Bug 248671

Summary: [RHEL4] pthreads deadlock with setuid
Product: Red Hat Enterprise Linux 4 Reporter: Mikhail Kruk <mkruk>
Component: glibcAssignee: Jeff Law <law>
Status: CLOSED WONTFIX QA Contact: Brian Brock <bbrock>
Severity: medium Docs Contact:
Priority: low    
Version: 4.4CC: drepper, fweimer, jakub
Target Milestone: ---   
Target Release: ---   
Hardware: i686   
OS: Linux   
Whiteboard:
Fixed In Version: Doc Type: Bug Fix
Doc Text:
Story Points: ---
Clone Of: Environment:
Last Closed: 2012-01-16 17:58:24 UTC Type: ---
Regression: --- Mount Type: ---
Documentation: --- CRM:
Verified Versions: Category: ---
oVirt Team: --- RHEL 7.3 requirements from Atomic Host:
Cloudforms Team: --- Target Upstream Version:
Embargoed:
Attachments:
Description Flags
sample program
none
modified version of reproducer referred to above none

Description Mikhail Kruk 2007-07-18 03:59:55 UTC
Description of problem:

If a thread makes a setuid() call and then terminates and another threads
attempts to call pthread_join() on it a deadlock occurs.

Version-Release number of selected component (if applicable):

Not sure whether this is glibc or kernel, I tested on these two combinations:
2.6.9-42.0.10.ELsmp and glibc-2.3.4-2.25
2.6.9-55.ELsmp, glibc-2.3.2-95.30

This also seems to affect RedHat 5 but I don't have the exact system configs
right now (can verify if needed)

How reproducible:

I have a small (53 line) demo program.

Steps to Reproduce:
1. gcc -pthreads ths.c
2. ./a.out
3. profit!!!
  
Actual results:
launched threads, iter 0

Expected results:
launched threads, iter 0
joined threads
launched threads, iter 1
joined threads
...
many times

Additional info:
I'm not sure why would anybody call setuid() in a thread, but hey -- it's a bug.

Comment 1 Mikhail Kruk 2007-07-18 03:59:55 UTC
Created attachment 159495 [details]
sample program

Comment 2 Ernie Petrides 2007-07-19 23:40:44 UTC
I've reproduced this problem with stock RHEL4.5 and also with a recent
interim build (2.6.9-55.14.EL) RHEL4.6-under-development kernel (since
there was a futex fix applied earlier in U6).
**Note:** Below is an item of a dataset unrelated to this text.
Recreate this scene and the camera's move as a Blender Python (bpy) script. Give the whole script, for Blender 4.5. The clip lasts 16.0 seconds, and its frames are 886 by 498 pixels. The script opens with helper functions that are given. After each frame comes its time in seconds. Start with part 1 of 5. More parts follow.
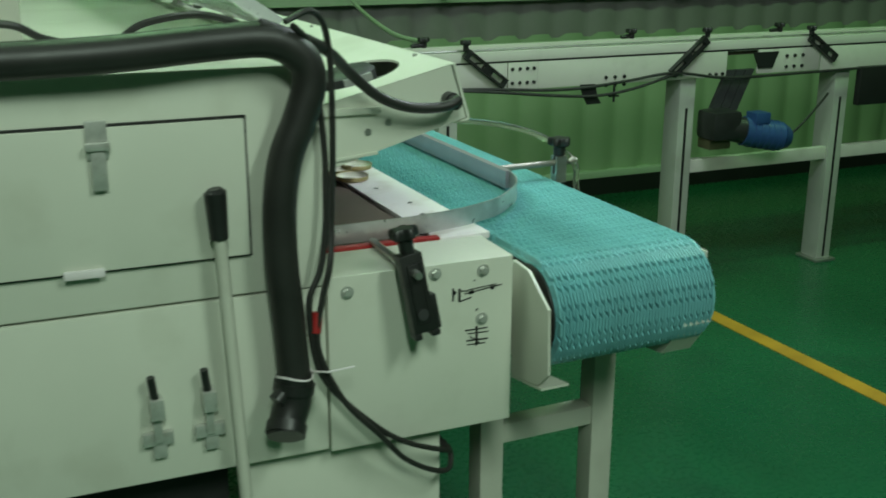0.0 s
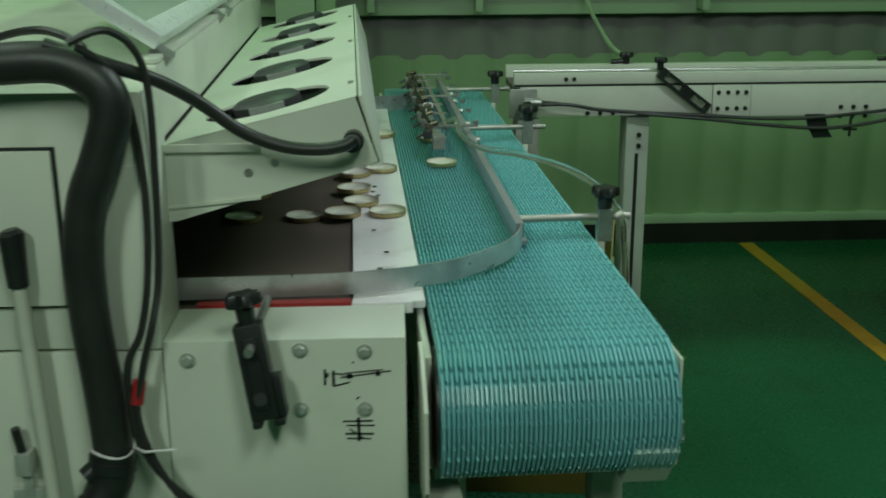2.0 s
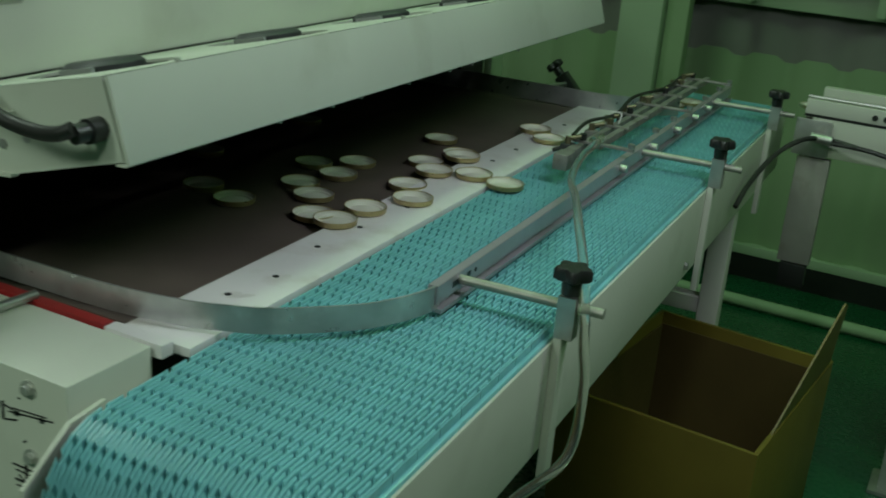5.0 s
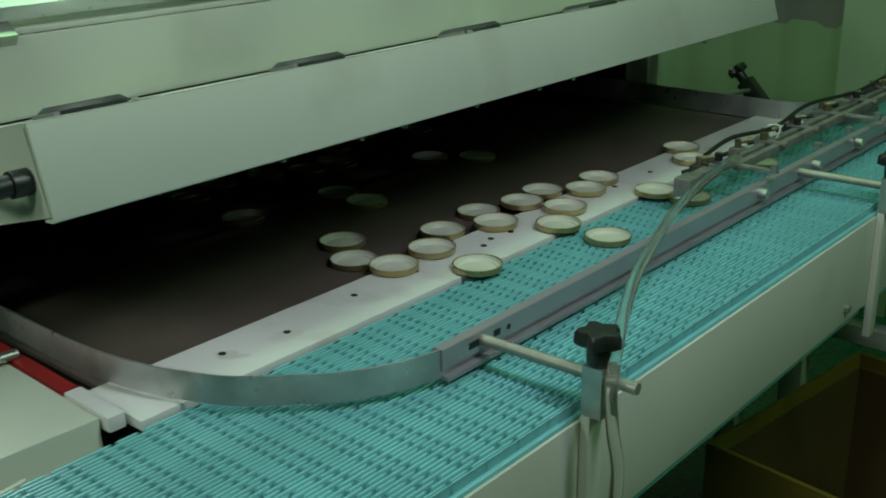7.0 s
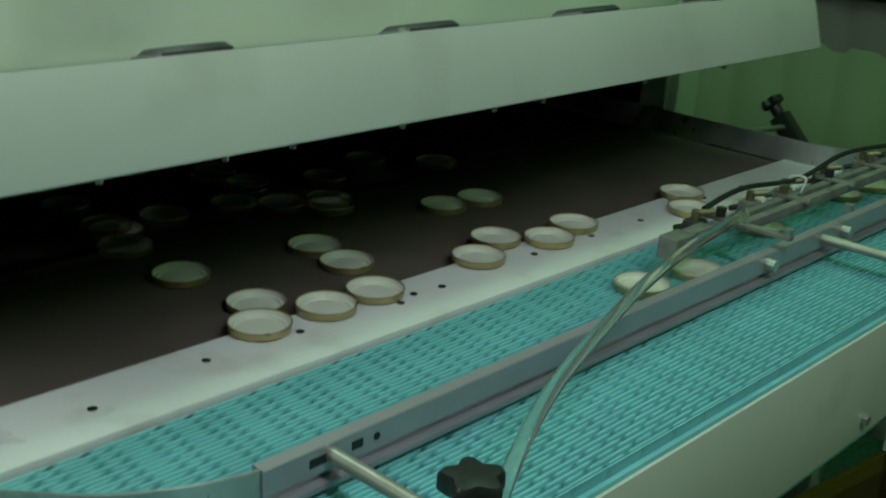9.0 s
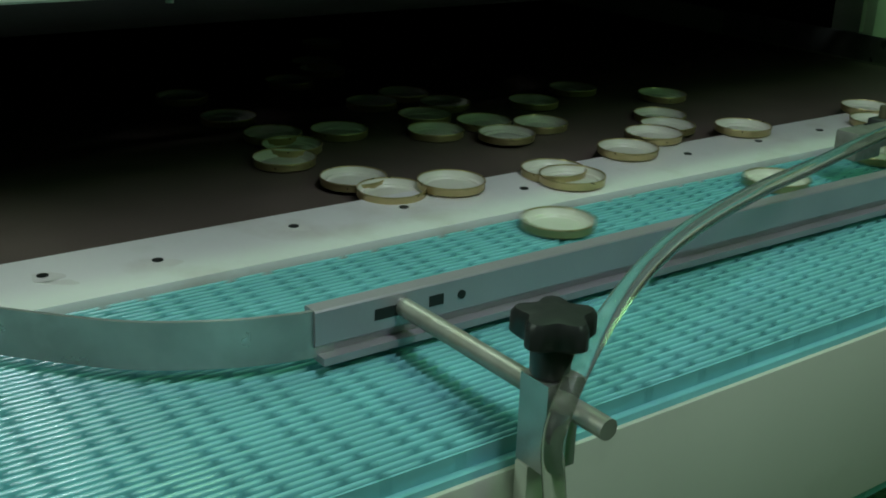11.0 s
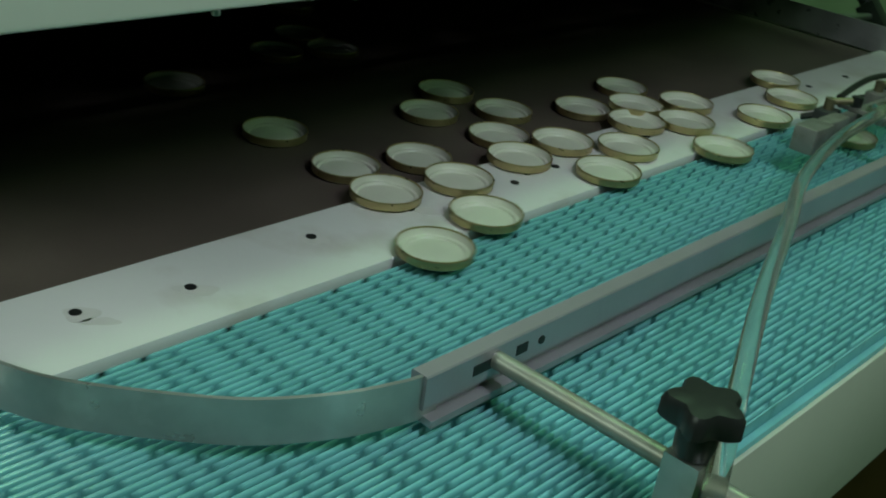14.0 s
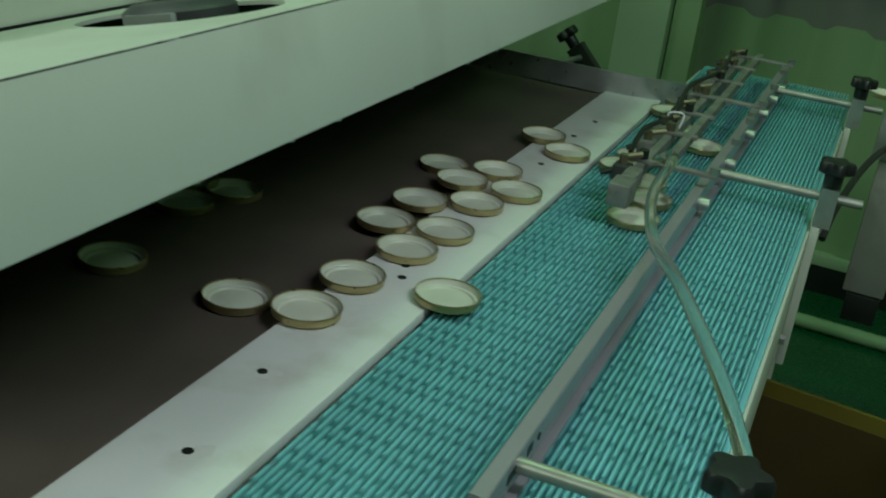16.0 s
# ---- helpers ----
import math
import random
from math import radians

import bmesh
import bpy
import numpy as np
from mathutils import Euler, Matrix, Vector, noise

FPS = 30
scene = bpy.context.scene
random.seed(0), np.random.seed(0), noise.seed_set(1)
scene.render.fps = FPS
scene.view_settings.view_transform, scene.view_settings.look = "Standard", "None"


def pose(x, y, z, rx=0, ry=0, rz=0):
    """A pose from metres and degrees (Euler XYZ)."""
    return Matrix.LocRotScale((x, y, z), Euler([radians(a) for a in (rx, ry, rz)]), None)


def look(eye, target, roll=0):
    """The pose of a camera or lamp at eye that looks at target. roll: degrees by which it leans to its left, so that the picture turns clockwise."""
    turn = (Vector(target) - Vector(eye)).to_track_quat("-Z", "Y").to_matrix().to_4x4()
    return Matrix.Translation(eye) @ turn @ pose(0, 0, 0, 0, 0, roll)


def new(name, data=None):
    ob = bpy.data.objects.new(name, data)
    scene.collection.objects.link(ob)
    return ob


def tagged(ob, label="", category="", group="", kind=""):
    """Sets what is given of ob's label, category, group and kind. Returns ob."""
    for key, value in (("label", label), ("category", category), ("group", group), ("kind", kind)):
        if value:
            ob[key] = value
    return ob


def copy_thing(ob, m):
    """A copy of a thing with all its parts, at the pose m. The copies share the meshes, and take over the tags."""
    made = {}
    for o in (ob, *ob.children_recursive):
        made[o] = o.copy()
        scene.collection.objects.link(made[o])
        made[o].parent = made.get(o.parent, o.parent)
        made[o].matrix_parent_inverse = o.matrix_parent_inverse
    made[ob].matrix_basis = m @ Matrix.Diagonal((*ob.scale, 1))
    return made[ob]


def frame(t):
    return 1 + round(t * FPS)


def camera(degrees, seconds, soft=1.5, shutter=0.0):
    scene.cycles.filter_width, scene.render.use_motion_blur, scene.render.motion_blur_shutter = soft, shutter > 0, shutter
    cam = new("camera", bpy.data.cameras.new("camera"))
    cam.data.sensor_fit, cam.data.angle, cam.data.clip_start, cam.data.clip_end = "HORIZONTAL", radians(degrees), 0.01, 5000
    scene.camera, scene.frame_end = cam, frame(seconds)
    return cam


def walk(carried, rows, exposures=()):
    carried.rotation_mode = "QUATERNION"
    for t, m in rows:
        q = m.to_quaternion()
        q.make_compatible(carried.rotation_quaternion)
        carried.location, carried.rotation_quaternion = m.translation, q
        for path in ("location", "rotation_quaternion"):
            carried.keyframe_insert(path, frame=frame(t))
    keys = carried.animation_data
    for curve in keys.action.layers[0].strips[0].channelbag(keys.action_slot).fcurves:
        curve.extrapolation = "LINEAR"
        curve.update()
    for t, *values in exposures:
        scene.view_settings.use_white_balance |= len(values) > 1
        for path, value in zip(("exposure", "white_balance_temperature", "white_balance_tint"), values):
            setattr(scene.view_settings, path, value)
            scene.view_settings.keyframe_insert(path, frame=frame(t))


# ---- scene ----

I think the problem lies in the thread clean-up handling in glibc, and
thus I'm reassigning this BZ appropriately.  The setuid() calls in each
thread all succeed (if run as root) or all fail (if run as non-root),
but it seems that one (or sometimes two or three) thread(s) never fully
exit.  They complete execution of the thread function, but the pthread_kill()
function from the parent still finds them (i.e., the call returns 0 instead
of ESRCH) and a subsequent pthread_join() would wait indefinitely.  Note that
the call to pthread_kill() is made with a signal arg of 0, which does not
actually kill the thread (which is intentional).

I suspect that a pthread_kill() racing with a setuid() might be at the heart
of this problem, only because changing the setuid() to several other syscalls
makes the problem unreproducible.

I will attach a modified version of the reproducer, which contains some added
debugging logic.


Comment 3 Ernie Petrides 2007-07-19 23:41:59 UTC
Created attachment 159623 [details]
modified version of reproducer referred to above

Comment 4 Jakub Jelinek 2007-07-20 07:49:18 UTC
Found what sounds like a dup of this, BZ#3270.

Comment 5 Ernie Petrides 2007-07-20 21:09:14 UTC
I forgot to mention that the thread(s) that get stuck (following execution
of their setuid() syscall) are in a futex() syscall for a FUTEX_WAIT op.
They are interruptible, i.e., a signal will effectively kill all threads
of the process.

Jakub, it seems that a couple of digits are missing from the BZ listed
in your prior comment.


Comment 6 Jakub Jelinek 2007-07-20 21:22:06 UTC
No, BZ#3270 in sourceware bugzilla, see External Bugzilla References.

Comment 7 Ernie Petrides 2007-07-20 21:29:11 UTC
Ah, got it, thanks.

In case anyone else has trouble finding the External Bugzilla References
section below :-),  you can use this link:

  http://sources.redhat.com/bugzilla/show_bug.cgi?id=3270

Comment 9 Jeff Law 2012-01-16 17:58:24 UTC
We are not planning to fix this problem for Red Hat Enterprise Linux 4

There have been numerous fixes for setxid & pthread_join in Red Hat Enterprise Linux 5 & 6.  However, #769852 is still open for Red Hat Enterprise Linux 5 (race condition can lead to hang in pthread_join after thread has called setuid).  I expect this will be fixed in Red Hat Enterprise Linux 5.9.